Eun explained that the assets in “registered crypto exchanges” would be “naturally protected,” adding that the withdrawal of money would be tightly monitored under the revised law.
He hinted that Wednesday’s remark was an explanation for his earlier hawkish statement made during a National Assembly meeting last month. “The 200 crypto exchanges here could all shut down if they are not registered by September,” he said then.
The FSC chief drew public ire due to the remark. His other remark that day saying young crypto investors were “on the wrong path” and needed to correct themselves fueled further anger.
Eun also echoed his earlier remarks, made April 22 at a National Assembly meeting, when he said the authorities were not obligated to protect the market “just because there are many investors.” Offering investor protection for such volatile assets could “encourage speculative behavior,” he added at the time, calling a cryptocurrency “a virtual asset with no intrinsic value.”
The angered investors have since uploaded and participated in an online petition on the Cheong Wa Dae website asking the incumbent financial chief to step down. The petition garnered more than 200,000 signatures as of Friday.
But at the same time, Eun said Wednesday that the authorities could not protect investors from cryptocurrency volatility. “What I want to make clear is that cryptocurrency volatility is not a subject of our protection,” he said.
Eun’s remarks come as the government pursues a clampdown on digital money trading, at a time when one of the world’s biggest cryptocurrency markets is shaken by volatility. The recent amendments to the Act on Reporting and Using Specified Financial Transaction Information, subject the nation’s crypto exchanges to regulatory approval and legally require them to partner with banks to open real-name bank accounts for investors.
Regarding handling of cryptocurrency fraud, the police, not the FSC, are responsible for investigations, according to Eun.

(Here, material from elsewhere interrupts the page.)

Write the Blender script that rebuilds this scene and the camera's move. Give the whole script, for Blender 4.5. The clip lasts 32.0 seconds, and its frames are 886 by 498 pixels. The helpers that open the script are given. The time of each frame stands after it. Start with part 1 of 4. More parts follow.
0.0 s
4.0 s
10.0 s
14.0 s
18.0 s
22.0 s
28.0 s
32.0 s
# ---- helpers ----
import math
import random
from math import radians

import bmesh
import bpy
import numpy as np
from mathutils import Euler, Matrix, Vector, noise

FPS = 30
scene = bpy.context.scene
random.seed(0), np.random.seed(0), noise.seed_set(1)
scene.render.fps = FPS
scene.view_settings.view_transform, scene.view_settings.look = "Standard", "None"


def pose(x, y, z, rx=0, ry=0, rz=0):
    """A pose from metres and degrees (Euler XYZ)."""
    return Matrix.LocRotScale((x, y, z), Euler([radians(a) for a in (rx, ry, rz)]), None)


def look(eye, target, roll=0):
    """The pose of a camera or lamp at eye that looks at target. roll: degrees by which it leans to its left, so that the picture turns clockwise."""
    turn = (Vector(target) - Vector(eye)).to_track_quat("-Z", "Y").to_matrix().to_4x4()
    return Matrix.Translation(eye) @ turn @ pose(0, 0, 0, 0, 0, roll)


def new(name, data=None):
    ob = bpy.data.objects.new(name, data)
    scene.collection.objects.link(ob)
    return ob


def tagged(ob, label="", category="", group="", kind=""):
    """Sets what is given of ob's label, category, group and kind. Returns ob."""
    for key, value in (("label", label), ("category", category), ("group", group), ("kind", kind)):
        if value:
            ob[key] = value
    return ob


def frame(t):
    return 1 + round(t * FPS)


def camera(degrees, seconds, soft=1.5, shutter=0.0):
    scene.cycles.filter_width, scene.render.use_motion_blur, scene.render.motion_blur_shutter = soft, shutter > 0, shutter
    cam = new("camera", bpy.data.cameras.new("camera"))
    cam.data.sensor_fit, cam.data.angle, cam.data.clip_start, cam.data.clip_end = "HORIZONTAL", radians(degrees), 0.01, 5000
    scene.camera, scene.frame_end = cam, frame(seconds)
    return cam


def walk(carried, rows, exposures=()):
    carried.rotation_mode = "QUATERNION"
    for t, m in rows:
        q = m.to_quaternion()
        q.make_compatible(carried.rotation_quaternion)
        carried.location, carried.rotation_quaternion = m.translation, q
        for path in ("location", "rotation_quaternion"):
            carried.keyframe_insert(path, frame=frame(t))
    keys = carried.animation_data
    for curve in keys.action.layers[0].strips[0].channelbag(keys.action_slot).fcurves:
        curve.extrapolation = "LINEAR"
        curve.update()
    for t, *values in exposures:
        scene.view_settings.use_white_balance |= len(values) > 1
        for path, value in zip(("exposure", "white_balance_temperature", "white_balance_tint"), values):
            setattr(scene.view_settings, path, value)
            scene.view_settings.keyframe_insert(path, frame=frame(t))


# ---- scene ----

On this year’s Fintech Week, Eun vowed in his speech that the government would continue its efforts to foster the nation’s fintech market and bring about digital innovation in the financial sector.
Starting next year, the government plans to levy a 20 percent income tax on cryptocurrency transactions, and cryptocurrency exchanges will be required to submit receipts to the tax authorities. The market, however, remains largely unregulated, with the Ministry of Economy and Finance and the FSC continuing to deflect responsibility.